What else could we do? Once there’s nothing animating anymore, we could draw our scene to an FBO, so we can render that in a single drawcall for as long as there’s nothing changing (user input, new animations). This is highly dependent on the applications design of course, and might not be worth the often horribly big effort. Luckily my application suites itself for a pattern like this, games usually don’t fit that bill well. Apart from boring card games that is.

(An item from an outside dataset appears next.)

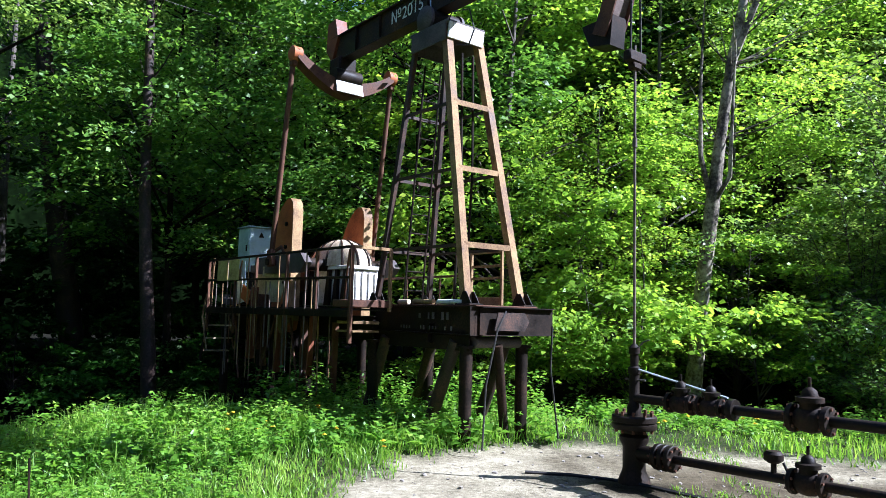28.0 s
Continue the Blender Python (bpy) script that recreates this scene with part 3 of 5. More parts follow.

For reference, here’s the CPU usage for the app without clearing the screen, but performing all logic and input processing:

27544 1 2% S 13 451728K 43600K fg app_126 com.badlogic.reddittv
27544 1 1% S 13 451728K 43600K fg app_126 com.badlogic.reddittv
27544 1 1% S 13 451728K 43600K fg app_126 com.badlogic.reddittv
27544 1 1% S 13 451728K 43600K fg app_126 com.badlogic.reddittv
27544 1 1% S 13 451728K 43600K fg app_126 com.badlogic.reddittv
27544 1 2% S 13 451728K 43608K fg app_126 com.badlogic.reddittv

This indicates that there’s an oportunity for improvement with the FBO approach i just described. In any case, i can the apps CPU and thus battery consumption down to a level where it can be competitive with the browser. In the usualy usage scenario, where you do a lof of panning, my app already outperforms the browser. Granted, the amount of work the browser has to do to redraw dirty regions is huge compared to what my simple app does.

Take aways:

  • Care for your CPU consumption, even if your app runs at 60fps
  • Use top or similar tools to monitor the CPU usage of your app during it’s life time
  • Cache computations, e.g. use SpriteCache, BitmapFontCache or put things into a static Mesh to get rid of data transfer completely
  • Culling, broad phase and narrow phase
  • If you app’s architecture allows it, render the scene to an FBO when nothing changed, and use the FBO while nothing changes.

Wow, that got longer than i planed. Do you guys still read this? Shall i continue with these entries again? Been a while, not sure if there’s still an audience.